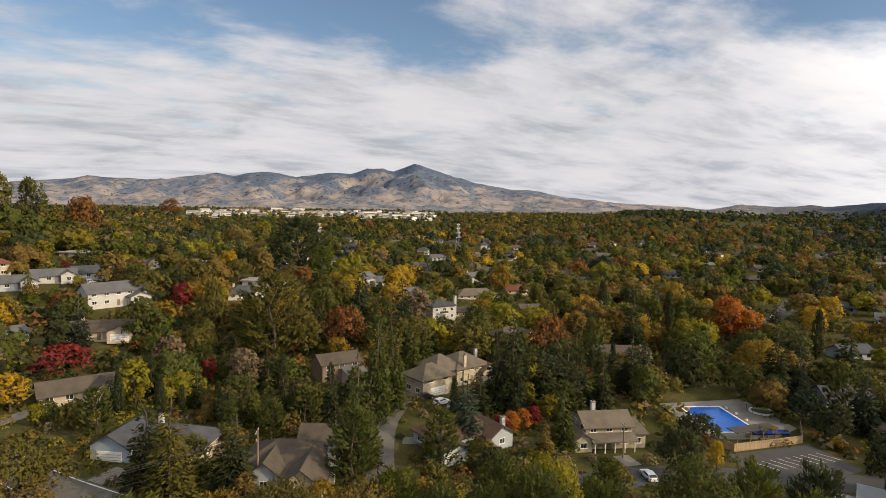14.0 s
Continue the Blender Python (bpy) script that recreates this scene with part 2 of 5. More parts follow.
def ground_material():
    m = bpy.data.materials.new("ground_cover")
    m.use_nodes = True
    n = Nodes(m.node_tree)
    co = n.add("ShaderNodeTexCoord").outputs["Object"]
    big, mid, fine = n.noise(co, 0.012, 5.0), n.noise(co, 0.09, 5.0, 0.65), n.noise(co, 1.6, 6.0, 0.7)
    f = n.math("ADD", n.math("MULTIPLY", mid, 0.55), n.math("MULTIPLY", fine, 0.45))
    dry = n.ramp(f, [(0.33, (0.056, 0.035, 0.018)), (0.43, (0.108, 0.074, 0.036)), (0.52, (0.148, 0.106, 0.052)), (0.59, (0.205, 0.156, 0.076)), (0.68, (0.32, 0.25, 0.125))])
    soil = n.ramp(f, [(0.3, (0.032, 0.033, 0.011)), (0.5, (0.056, 0.054, 0.018)), (0.66, (0.098, 0.080, 0.034))])
    green = n.ramp(f, [(0.33, (0.130, 0.084, 0.034)), (0.43, (0.135, 0.104, 0.032)), (0.52, (0.135, 0.130, 0.024)), (0.60, (0.165, 0.150, 0.034)), (0.70, (0.24, 0.19, 0.080))])
    att = n.add("ShaderNodeAttribute")
    att.attribute_name = "cover"
    sep = n.add("ShaderNodeSeparateColor", {0: att.outputs["Color"]})
    wob = n.math("MULTIPLY", n.math("SUBTRACT", mid, 0.5), 0.9)
    edge = lambda s: n.add("ShaderNodeMapRange", {0: n.math("ADD", s, wob), 1: 0.35, 2: 0.65}, interpolation="SMOOTHSTEP").outputs[0]
    col = n.mix(edge(sep.outputs[0]), soil, dry)
    col = n.mix(edge(sep.outputs[1]), col, green)
    # open hills far off: tan grass, dark scrub in folds, haze painted as blue
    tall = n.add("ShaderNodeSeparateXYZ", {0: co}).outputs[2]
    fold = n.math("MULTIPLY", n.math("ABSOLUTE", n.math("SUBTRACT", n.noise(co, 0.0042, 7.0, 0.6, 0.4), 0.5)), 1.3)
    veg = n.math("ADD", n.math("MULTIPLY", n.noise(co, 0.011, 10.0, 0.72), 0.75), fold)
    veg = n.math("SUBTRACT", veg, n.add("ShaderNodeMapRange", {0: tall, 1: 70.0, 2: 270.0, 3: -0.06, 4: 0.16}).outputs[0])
    hazed_brush = n.ramp(veg, [(0.33, (0.080, 0.100, 0.140)), (0.43, (0.112, 0.128, 0.160)), (0.50, (0.190, 0.172, 0.170)), (0.62, (0.270, 0.232, 0.210))])
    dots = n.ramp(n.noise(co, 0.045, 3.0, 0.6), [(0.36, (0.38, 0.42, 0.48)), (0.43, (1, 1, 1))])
    hazed_brush = n.mix(1.0, hazed_brush, dots, "MULTIPLY")
    col = n.mix(sep.outputs[2], col, hazed_brush)
    # wooded ridges: dark tree cover, shifted to blue in place of air haze
    hazed_forest = n.ramp(n.noise(co, 0.02, 8.0, 0.75), [(0.36, (0.016, 0.027, 0.046)), (0.55, (0.028, 0.042, 0.064)), (0.70, (0.048, 0.052, 0.050))])
    col = n.mix(att.outputs["Alpha"], col, hazed_forest)
    bp = n.add("ShaderNodeBump", {"Height": f, "Strength": 0.5, "Distance": 0.15})
    p = n.add("ShaderNodeBsdfPrincipled", {"Base Color": col, "Roughness": 1.0, "Normal": bp.outputs[0], "Specular IOR Level": 0.02})
    n.add("ShaderNodeOutputMaterial", {"Surface": p.outputs[0]})
    return m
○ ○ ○
■ Short exercise ■
Make an exact copy of the data above, pictures excluded.

■ Right answer ■
14.0 s
Continue the Blender Python (bpy) script that recreates this scene with part 2 of 5. More parts follow.
def ground_material():
    m = bpy.data.materials.new("ground_cover")
    m.use_nodes = True
    n = Nodes(m.node_tree)
    co = n.add("ShaderNodeTexCoord").outputs["Object"]
    big, mid, fine = n.noise(co, 0.012, 5.0), n.noise(co, 0.09, 5.0, 0.65), n.noise(co, 1.6, 6.0, 0.7)
    f = n.math("ADD", n.math("MULTIPLY", mid, 0.55), n.math("MULTIPLY", fine, 0.45))
    dry = n.ramp(f, [(0.33, (0.056, 0.035, 0.018)), (0.43, (0.108, 0.074, 0.036)), (0.52, (0.148, 0.106, 0.052)), (0.59, (0.205, 0.156, 0.076)), (0.68, (0.32, 0.25, 0.125))])
    soil = n.ramp(f, [(0.3, (0.032, 0.033, 0.011)), (0.5, (0.056, 0.054, 0.018)), (0.66, (0.098, 0.080, 0.034))])
    green = n.ramp(f, [(0.33, (0.130, 0.084, 0.034)), (0.43, (0.135, 0.104, 0.032)), (0.52, (0.135, 0.130, 0.024)), (0.60, (0.165, 0.150, 0.034)), (0.70, (0.24, 0.19, 0.080))])
    att = n.add("ShaderNodeAttribute")
    att.attribute_name = "cover"
    sep = n.add("ShaderNodeSeparateColor", {0: att.outputs["Color"]})
    wob = n.math("MULTIPLY", n.math("SUBTRACT", mid, 0.5), 0.9)
    edge = lambda s: n.add("ShaderNodeMapRange", {0: n.math("ADD", s, wob), 1: 0.35, 2: 0.65}, interpolation="SMOOTHSTEP").outputs[0]
    col = n.mix(edge(sep.outputs[0]), soil, dry)
    col = n.mix(edge(sep.outputs[1]), col, green)
    # open hills far off: tan grass, dark scrub in folds, haze painted as blue
    tall = n.add("ShaderNodeSeparateXYZ", {0: co}).outputs[2]
    fold = n.math("MULTIPLY", n.math("ABSOLUTE", n.math("SUBTRACT", n.noise(co, 0.0042, 7.0, 0.6, 0.4), 0.5)), 1.3)
    veg = n.math("ADD", n.math("MULTIPLY", n.noise(co, 0.011, 10.0, 0.72), 0.75), fold)
    veg = n.math("SUBTRACT", veg, n.add("ShaderNodeMapRange", {0: tall, 1: 70.0, 2: 270.0, 3: -0.06, 4: 0.16}).outputs[0])
    hazed_brush = n.ramp(veg, [(0.33, (0.080, 0.100, 0.140)), (0.43, (0.112, 0.128, 0.160)), (0.50, (0.190, 0.172, 0.170)), (0.62, (0.270, 0.232, 0.210))])
    dots = n.ramp(n.noise(co, 0.045, 3.0, 0.6), [(0.36, (0.38, 0.42, 0.48)), (0.43, (1, 1, 1))])
    hazed_brush = n.mix(1.0, hazed_brush, dots, "MULTIPLY")
    col = n.mix(sep.outputs[2], col, hazed_brush)
    # wooded ridges: dark tree cover, shifted to blue in place of air haze
    hazed_forest = n.ramp(n.noise(co, 0.02, 8.0, 0.75), [(0.36, (0.016, 0.027, 0.046)), (0.55, (0.028, 0.042, 0.064)), (0.70, (0.048, 0.052, 0.050))])
    col = n.mix(att.outputs["Alpha"], col, hazed_forest)
    bp = n.add("ShaderNodeBump", {"Height": f, "Strength": 0.5, "Distance": 0.15})
    p = n.add("ShaderNodeBsdfPrincipled", {"Base Color": col, "Roughness": 1.0, "Normal": bp.outputs[0], "Specular IOR Level": 0.02})
    n.add("ShaderNodeOutputMaterial", {"Surface": p.outputs[0]})
    return m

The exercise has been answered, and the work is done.